The Anchorage Municipal Clerk now says she has 30 days — not 10 — to tell the sponsors of a recall application against an Assembly member whether their application is sufficient to proceed to the signature-gathering stage.
That puts the recall of Assembly member Meg Zalatel into Sept. 2 for a decision about whether it can move to the next stage.
The application was filed with the Clerk’s office on Aug. 3 and the citizen petitioners at that time believed the Muni’s website, when it said the Clerk had 10 days to issue a decision.
[Read: Group collects signatures to recall Meg Zalatel from Assembly]
That web link that says “10 days” has since been broken and replaced with another link that says she has 30 days.
The Muni website also shows no such petition in review or circulation.

Barbara Jones, the Municipal City Clerk, has since turned the recall application over to Municipal Attorney Kate Vogel for her legal opinion.

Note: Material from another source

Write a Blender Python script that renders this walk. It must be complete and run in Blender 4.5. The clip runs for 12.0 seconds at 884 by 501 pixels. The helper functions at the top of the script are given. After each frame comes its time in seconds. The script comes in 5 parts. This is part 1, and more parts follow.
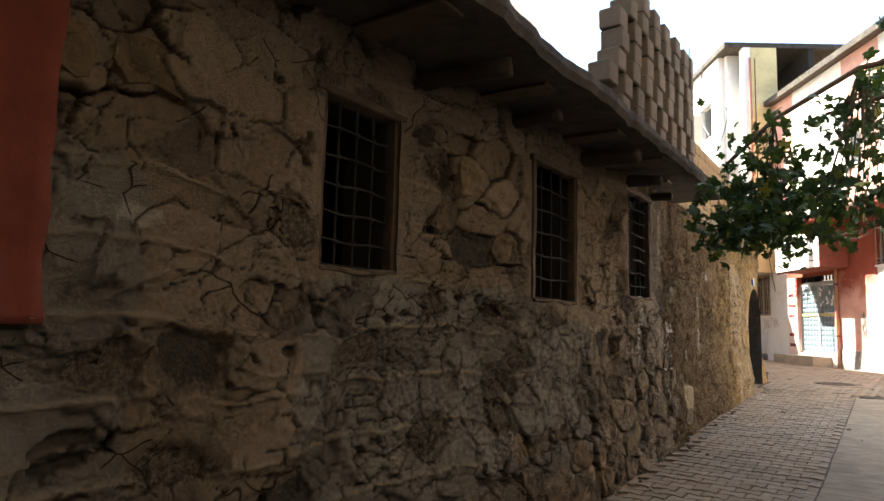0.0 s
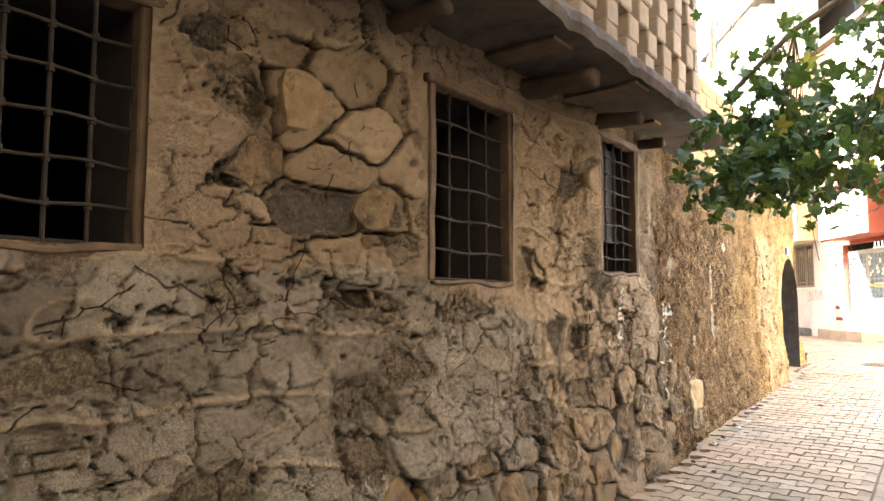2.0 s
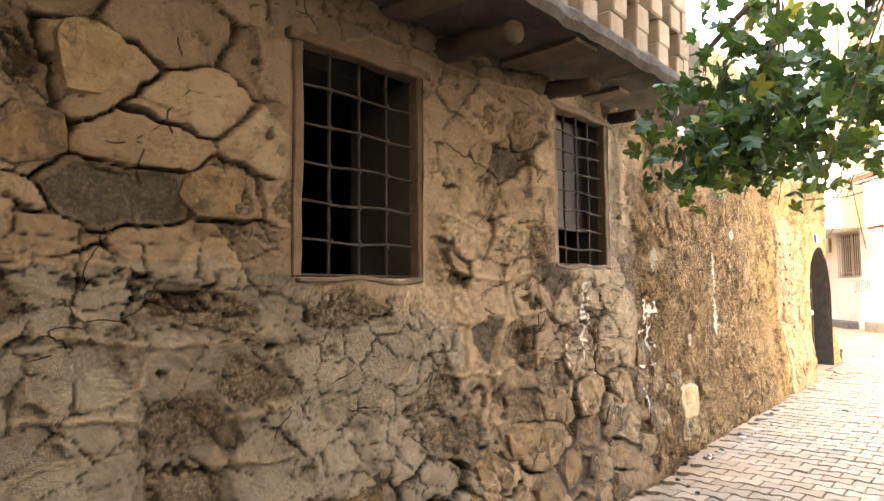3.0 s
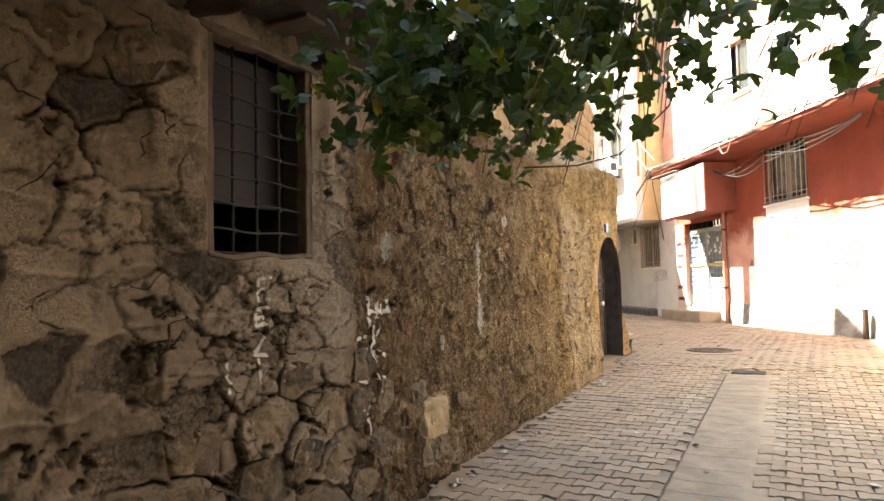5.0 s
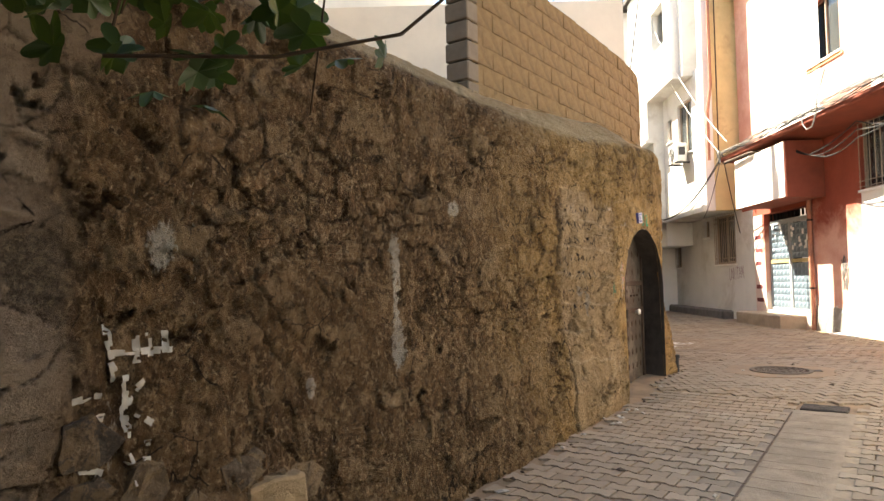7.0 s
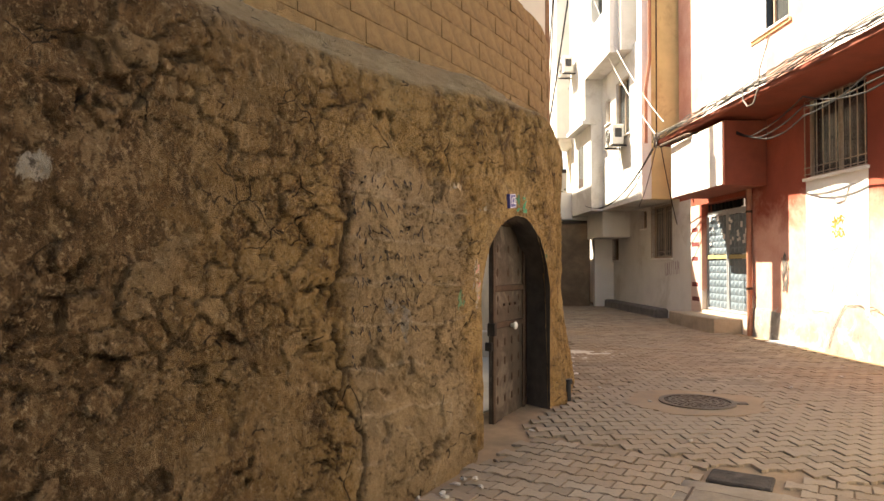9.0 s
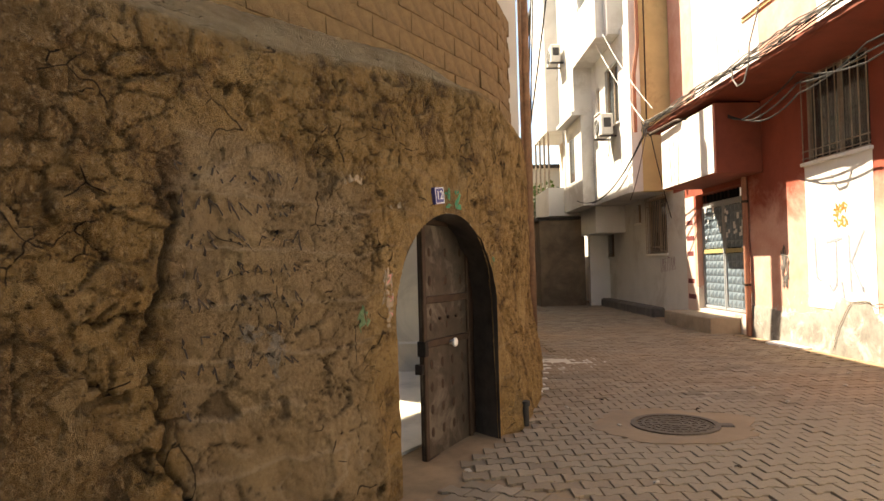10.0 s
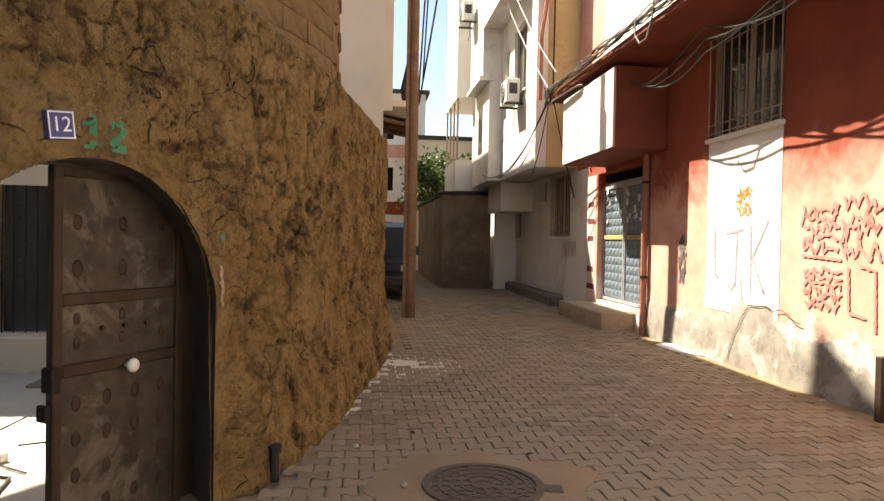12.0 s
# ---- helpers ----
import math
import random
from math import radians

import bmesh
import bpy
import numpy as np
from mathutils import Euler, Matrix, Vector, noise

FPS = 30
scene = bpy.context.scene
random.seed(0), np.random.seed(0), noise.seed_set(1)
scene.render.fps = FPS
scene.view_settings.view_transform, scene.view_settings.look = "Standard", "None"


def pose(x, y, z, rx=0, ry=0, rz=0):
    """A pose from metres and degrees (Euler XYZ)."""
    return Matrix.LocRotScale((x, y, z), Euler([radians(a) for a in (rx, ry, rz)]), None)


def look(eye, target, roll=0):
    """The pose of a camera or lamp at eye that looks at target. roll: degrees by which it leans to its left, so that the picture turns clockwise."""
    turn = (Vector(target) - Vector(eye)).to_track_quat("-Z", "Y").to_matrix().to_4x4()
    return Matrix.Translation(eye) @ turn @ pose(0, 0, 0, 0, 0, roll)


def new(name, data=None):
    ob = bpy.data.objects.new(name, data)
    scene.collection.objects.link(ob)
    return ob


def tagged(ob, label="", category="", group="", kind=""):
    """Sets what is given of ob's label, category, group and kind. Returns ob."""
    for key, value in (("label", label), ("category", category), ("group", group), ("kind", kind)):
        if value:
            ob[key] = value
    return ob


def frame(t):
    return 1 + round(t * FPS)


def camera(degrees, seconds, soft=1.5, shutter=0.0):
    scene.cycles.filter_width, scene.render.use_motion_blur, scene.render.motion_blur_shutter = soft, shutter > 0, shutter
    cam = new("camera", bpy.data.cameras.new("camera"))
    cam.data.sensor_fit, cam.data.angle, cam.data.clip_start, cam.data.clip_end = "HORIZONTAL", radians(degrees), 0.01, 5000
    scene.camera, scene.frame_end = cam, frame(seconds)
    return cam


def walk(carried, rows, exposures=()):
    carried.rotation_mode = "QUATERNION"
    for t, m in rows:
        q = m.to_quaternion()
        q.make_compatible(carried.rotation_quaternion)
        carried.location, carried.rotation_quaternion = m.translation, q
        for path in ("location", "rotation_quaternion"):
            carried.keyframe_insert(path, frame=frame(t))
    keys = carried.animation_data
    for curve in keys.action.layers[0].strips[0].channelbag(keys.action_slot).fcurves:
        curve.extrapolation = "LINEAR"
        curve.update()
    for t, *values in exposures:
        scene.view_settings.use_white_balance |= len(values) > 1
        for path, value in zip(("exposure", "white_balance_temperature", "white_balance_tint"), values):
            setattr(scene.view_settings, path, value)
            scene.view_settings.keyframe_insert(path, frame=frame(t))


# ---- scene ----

Vogel is the same attorney for the city on record saying she believed a protest outside of the Loussac Library earlier this month was in violation of the mayor’s Emergency Order 15, which prohibits groups of 25 or more gathering together outside in Anchorage.
A second recall petition by citizens is waiting in the wings for Assembly Chair Felix Rivera. That one cannot proceed until six months after the April election, according to law. But with an additional 30 days now added onto the process by the Muni, it’s more like seven months before the recall can truly begin.
Another petition for voter action has also been filed with the Muni, and that is to repeal the authorization of the use of CARES Act funds for Mayor Berkowitz’ Homeless Hotel plan.
According to the new standards posted, that Aug. 13 petition to take the question to voters on the April 6 ballot may not be answered by the Clerk until mid-September.
The group advancing that repeal initiative is preparing to legally appeal what it expects will be a refusal from Municipal Attorney Vogel.
Once an application for a petition is authorized, the groups seeking the recalls and repeal will each have to get 7,930 valid signatures from Anchorage voters, and then the matter goes to the voters.
The group seeing to recall Zalatel says she violated the law by allowing one member of the public to testify at a meeting that was closed to the rest of the public.